Pixel-wise RL on Diffusion Models: Reinforcement Learning from Rich Feedback
Mo Kordzanganeh, Danial Keshvary, Nariman Arian
TL;DR
The paper tackles the problem of aligning latent diffusion models with human preferences efficiently by addressing the sparse, global reward signal used in prior RLHF methods. It introduces Pixel-wise Policy Optimisation (PXPO), a pixel-level extension of DDPO that replaces a single final-image reward with per-pixel rewards and per-pixel conditional likelihoods, formalised as $r(x_0,c) = \sum_{i,j} r(x_0^{i,j},c)$ and $\nabla_\theta \mathcal{J}_{\text{PXPO}} = \mathbb{E}[ \sum_{i,j} r(x_0^{i,j},c) \sum_{t=0}^{T} \nabla_\theta \log p_\theta(x_{t-1}^{i,j}|x_t,c) ]$. This approach eliminates cross-talk between pixels by enforcing per-pixel credit through Kronecker deltas, enabling richer and more scalable guidance without training a reward model. Empirically, PXPO shows improvements in colour-based pixel control, AI-based segmentation-driven feedback, and single-image human-guided refinements, demonstrating faster and more targeted alignment with user intents. Overall, PXPO offers a practical path for fine-grained alignment of diffusion-based image generators by leveraging pixel-wise feedback directly in the DDIM RLHF loop.
Abstract
Latent diffusion models are the state-of-the-art for synthetic image generation. To align these models with human preferences, training the models using reinforcement learning on human feedback is crucial. Black et. al 2024 introduced denoising diffusion policy optimisation (DDPO), which accounts for the iterative denoising nature of the generation by modelling it as a Markov chain with a final reward.

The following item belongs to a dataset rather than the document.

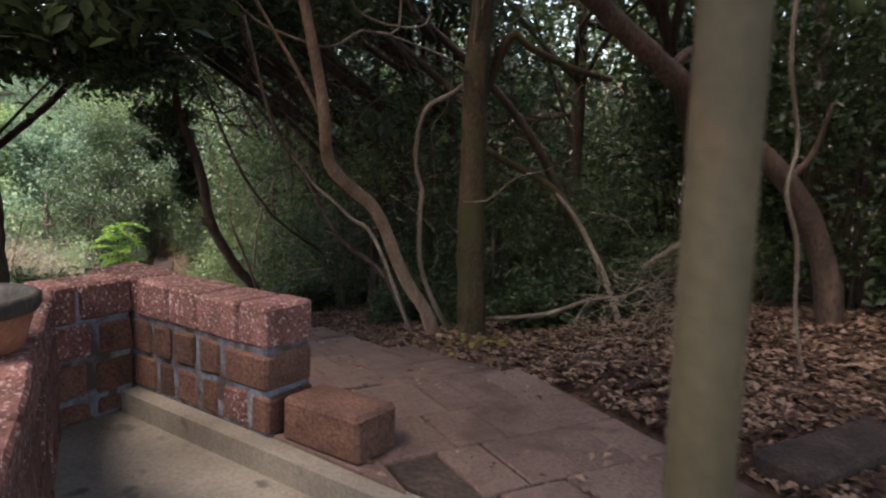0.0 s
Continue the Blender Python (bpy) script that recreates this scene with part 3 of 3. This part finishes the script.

As the reward is a single value that determines the model's performance on the entire image, the model has to navigate a very sparse reward landscape and so requires a large sample count. In this work, we extend the DDPO by presenting the Pixel-wise Policy Optimisation (PXPO) algorithm, which can take feedback for each pixel, providing a more nuanced reward to the model.